Working data.
——
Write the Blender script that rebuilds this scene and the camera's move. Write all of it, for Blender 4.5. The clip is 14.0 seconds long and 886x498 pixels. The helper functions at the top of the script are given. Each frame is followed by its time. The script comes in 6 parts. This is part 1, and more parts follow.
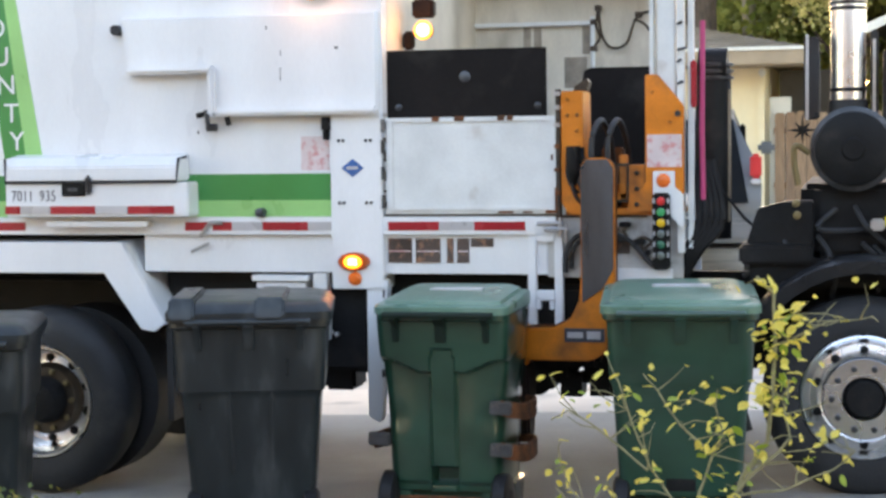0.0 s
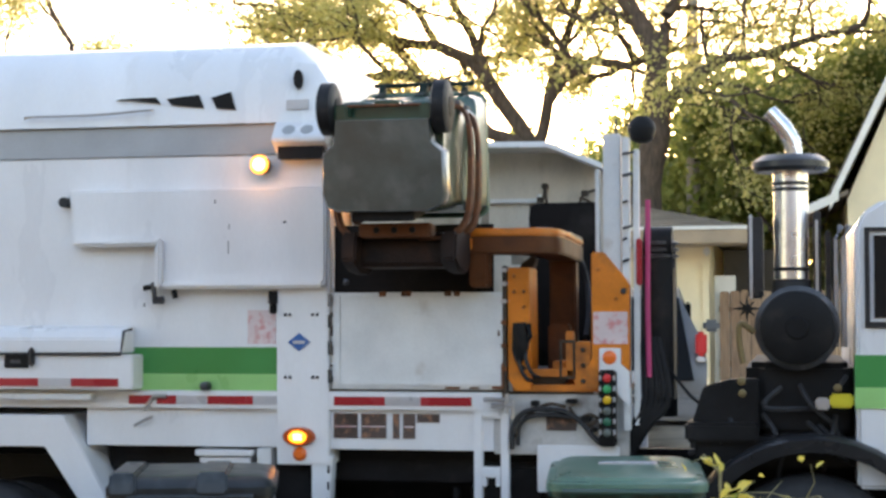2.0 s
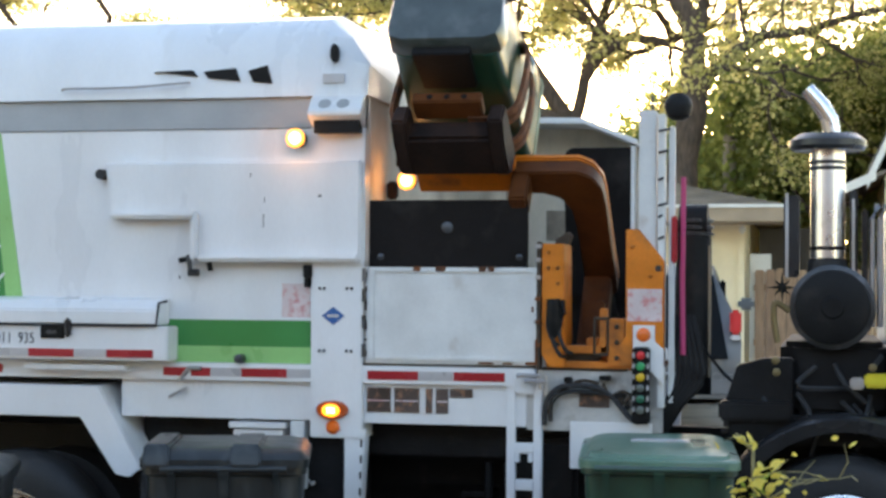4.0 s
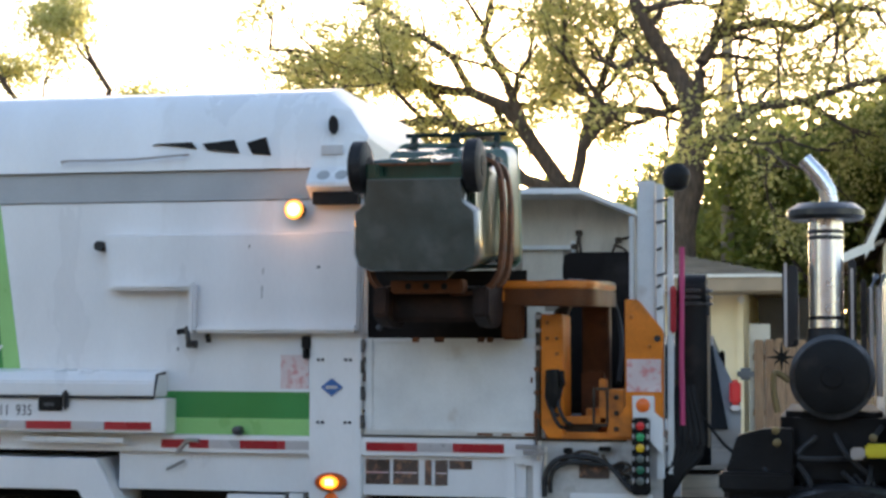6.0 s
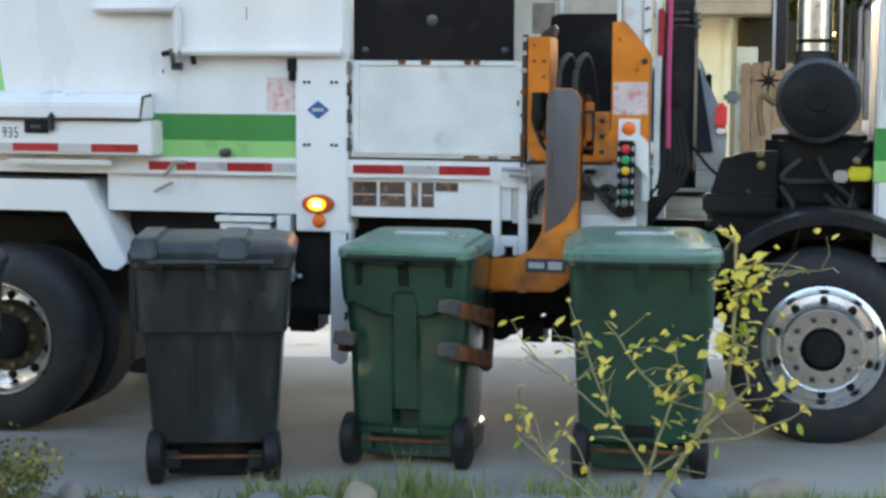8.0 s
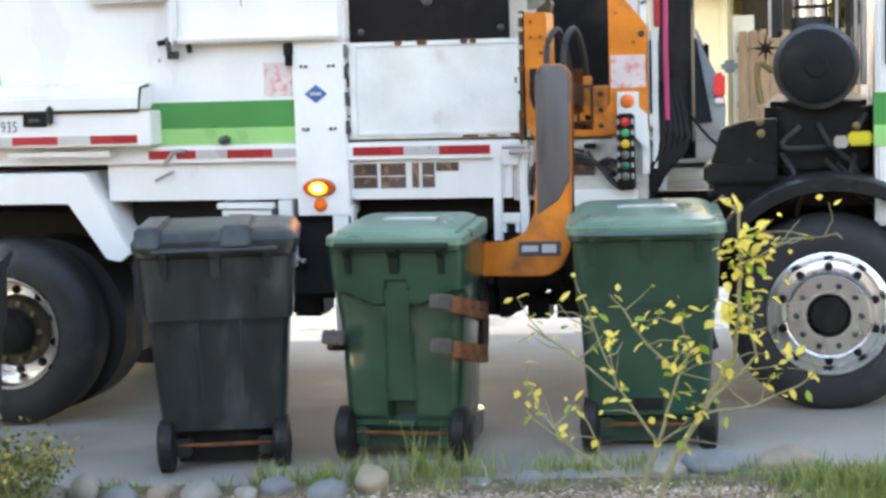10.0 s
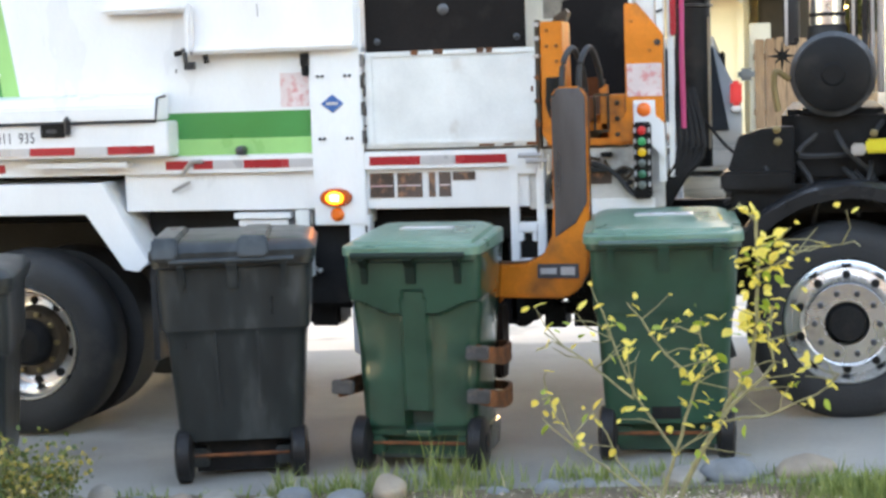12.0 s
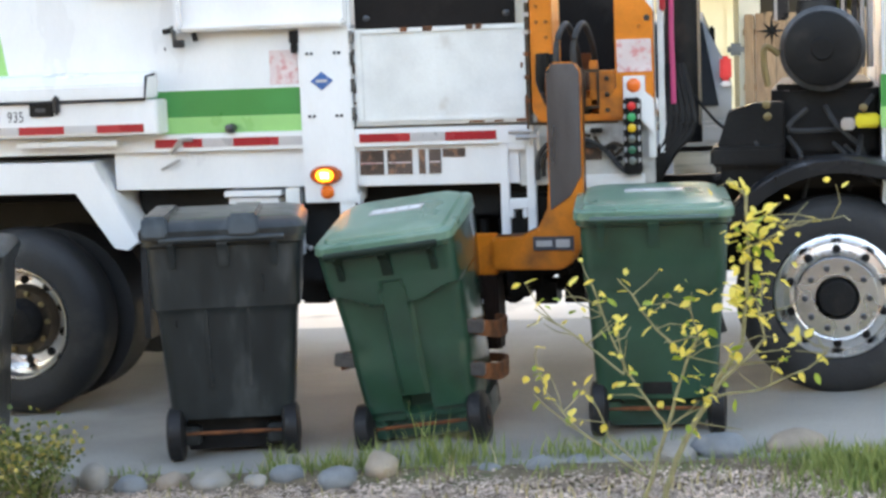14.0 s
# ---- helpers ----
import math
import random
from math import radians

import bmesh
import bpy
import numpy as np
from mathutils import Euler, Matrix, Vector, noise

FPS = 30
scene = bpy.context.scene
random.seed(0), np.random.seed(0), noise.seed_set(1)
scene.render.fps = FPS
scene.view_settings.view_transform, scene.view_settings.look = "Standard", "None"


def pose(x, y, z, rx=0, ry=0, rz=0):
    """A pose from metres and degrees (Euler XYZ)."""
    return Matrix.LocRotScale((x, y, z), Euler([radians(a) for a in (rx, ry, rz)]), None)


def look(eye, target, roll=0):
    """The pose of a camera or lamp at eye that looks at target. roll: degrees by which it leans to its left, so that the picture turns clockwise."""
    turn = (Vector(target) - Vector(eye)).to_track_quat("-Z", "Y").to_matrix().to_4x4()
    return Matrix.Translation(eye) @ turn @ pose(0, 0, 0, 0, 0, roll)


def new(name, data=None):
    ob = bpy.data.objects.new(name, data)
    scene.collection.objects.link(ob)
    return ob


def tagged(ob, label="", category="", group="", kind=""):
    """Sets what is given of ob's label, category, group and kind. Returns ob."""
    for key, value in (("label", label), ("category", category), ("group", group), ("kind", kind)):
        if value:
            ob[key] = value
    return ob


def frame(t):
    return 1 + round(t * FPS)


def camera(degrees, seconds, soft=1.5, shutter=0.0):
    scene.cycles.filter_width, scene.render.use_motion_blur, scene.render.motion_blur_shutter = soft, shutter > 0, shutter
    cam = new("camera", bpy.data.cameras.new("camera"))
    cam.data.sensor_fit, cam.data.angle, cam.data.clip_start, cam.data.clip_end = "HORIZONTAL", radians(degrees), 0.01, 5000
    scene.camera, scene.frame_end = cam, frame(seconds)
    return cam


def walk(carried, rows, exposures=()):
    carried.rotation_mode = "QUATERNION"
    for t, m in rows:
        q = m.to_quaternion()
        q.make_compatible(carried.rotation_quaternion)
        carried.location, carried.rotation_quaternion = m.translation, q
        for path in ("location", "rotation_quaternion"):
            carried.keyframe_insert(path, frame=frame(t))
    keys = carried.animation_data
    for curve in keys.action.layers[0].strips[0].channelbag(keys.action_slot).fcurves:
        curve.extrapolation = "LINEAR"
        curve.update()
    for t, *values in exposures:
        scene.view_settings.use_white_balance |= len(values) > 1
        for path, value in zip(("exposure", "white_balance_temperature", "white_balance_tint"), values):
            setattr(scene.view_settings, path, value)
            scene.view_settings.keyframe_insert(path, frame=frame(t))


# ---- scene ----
cam = camera(29.3, 14.0, soft=2.9)
EYE = 1.87
# seconds, tilt, lean, turn of a camera held at one spot
ROWS = [
    (0.0, 86.330, 0.746, 13.287),
    (0.5, 87.329, 0.480, 13.103),
    (1.0, 88.223, 0.427, 13.348),
    (1.5, 91.427, -0.120, 13.773),
    (2.0, 92.235, 0.180, 11.499),
    (2.5, 92.187, -0.048, 11.873),
    (2.7, 91.676, -0.368, 12.092),
    (4.8, 91.153, -0.293, 12.831),
    (5.0, 90.984, -0.171, 12.766),
    (5.5, 93.792, -0.024, 12.398),
    (6.0, 93.788, -0.277, 12.610),
    (6.5, 90.856, -0.261, 11.867),
    (7.0, 88.007, -0.323, 12.191),
    (7.5, 86.697, -0.394, 12.184),
    (8.0, 84.439, -0.369, 12.154),
    (8.2, 83.929, 0.562, 12.168),
    (10.3, 83.751, 1.710, 12.068),
    (10.5, 83.889, 1.721, 12.071),
    (11.0, 83.247, 1.851, 11.783),
    (11.5, 83.096, 1.931, 11.918),
    (12.0, 84.077, 1.945, 12.594),
    (12.5, 84.089, 1.932, 12.677),
    (13.0, 83.793, 1.883, 12.287),
    (13.5, 83.906, 2.099, 12.337),
    (14.0, 83.283, 2.242, 12.237),
]
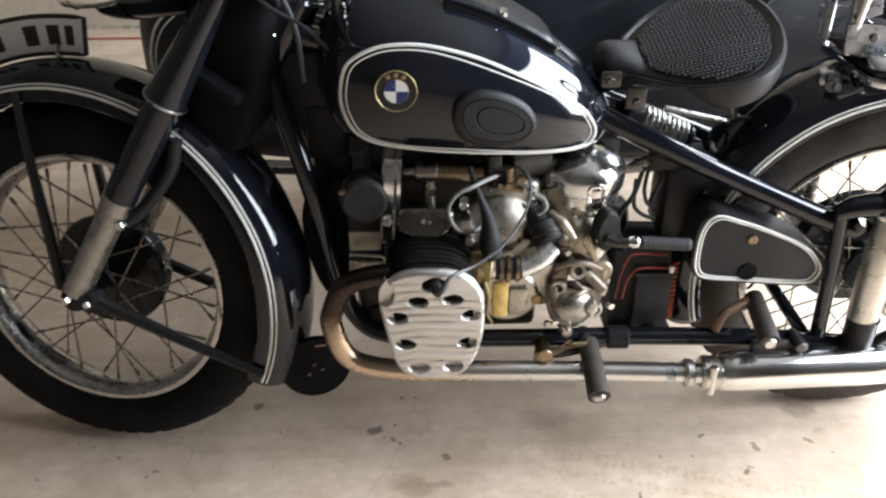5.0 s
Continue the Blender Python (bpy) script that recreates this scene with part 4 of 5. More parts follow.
——
Aim. Your task is to list each line of the records with the word "Euler".

Written answer.
from mathutils import Euler, Matrix, Vector, noise
    """A pose from metres and degrees (Euler XYZ)."""
    return Matrix.LocRotScale((x, y, z), Euler([radians(a) for a in (rx, ry, rz)]), None)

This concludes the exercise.